You have a variety of tools at your disposal to monitor and track whats being said about your organization. Google Alerts, Twitter Search, Yahoo Alerts, Feed Reader, Trackur are just some of the user friendly tools you find out there.
There are no two ways about this, poor handling of customers or service delivery will immediately translate into bad reputation hence poor credibility. As an organization you must invest in feedback mechanisms and customer service. If you are not accessible or cannot be reached to address service lapses in the shortest time possible, you are directly creating avenues for a bad reputation. Being accessible is not enough, more than 67% of organizations especially in the service industry still do not get back to you even after acknowledging receipt of your complaint!. The airline story; After reading from the gentleman about his woes and motivation for publishing a blog on the same. I offered him an unreserved apology of behalf of the “new” airline, full refund and a free ticket for him and the mrs on their next African safari. 24 hours after receiving his refund, the blog was offline and the domains were transferred to the airline.

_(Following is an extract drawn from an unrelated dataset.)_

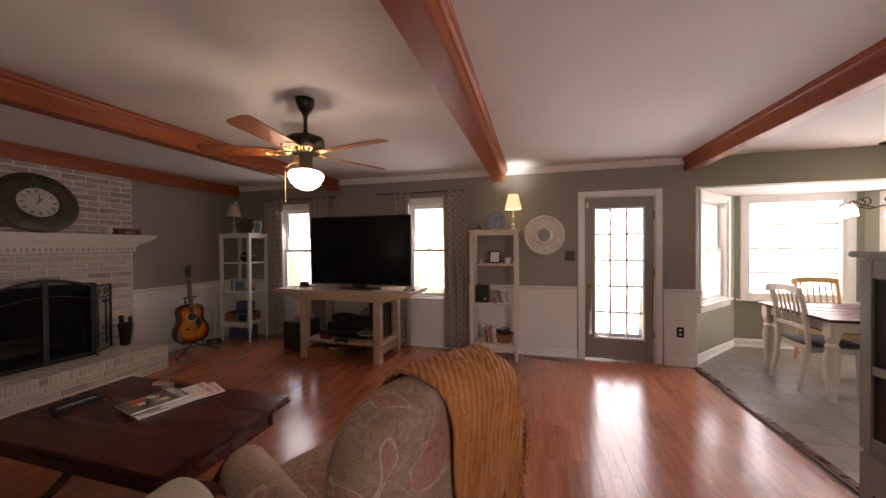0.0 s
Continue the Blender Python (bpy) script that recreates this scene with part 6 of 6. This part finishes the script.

Train your staff to understand that owning up to a service lapse, is not necessarily “admitting liability” as they are drilled to believe. Most customers are satisfied with an apology and a service recovery plan.
The different social media platforms, your website, and blogs offer a great avenue to boost your credibility online. At the very least you should encourage testimonials from your satisfied customers and have this on the media platforms available to you. By opening up your organization to open engagement with customers and the public you encourage constructive feedback with your audiences. As an organization you must be in a position to build your professional network online through industry specific forums, professional sites like LinkedIn, get into positive news generating activities, attract and take advantage of profile building media interviews among other PR activities which enhance organizational credibility.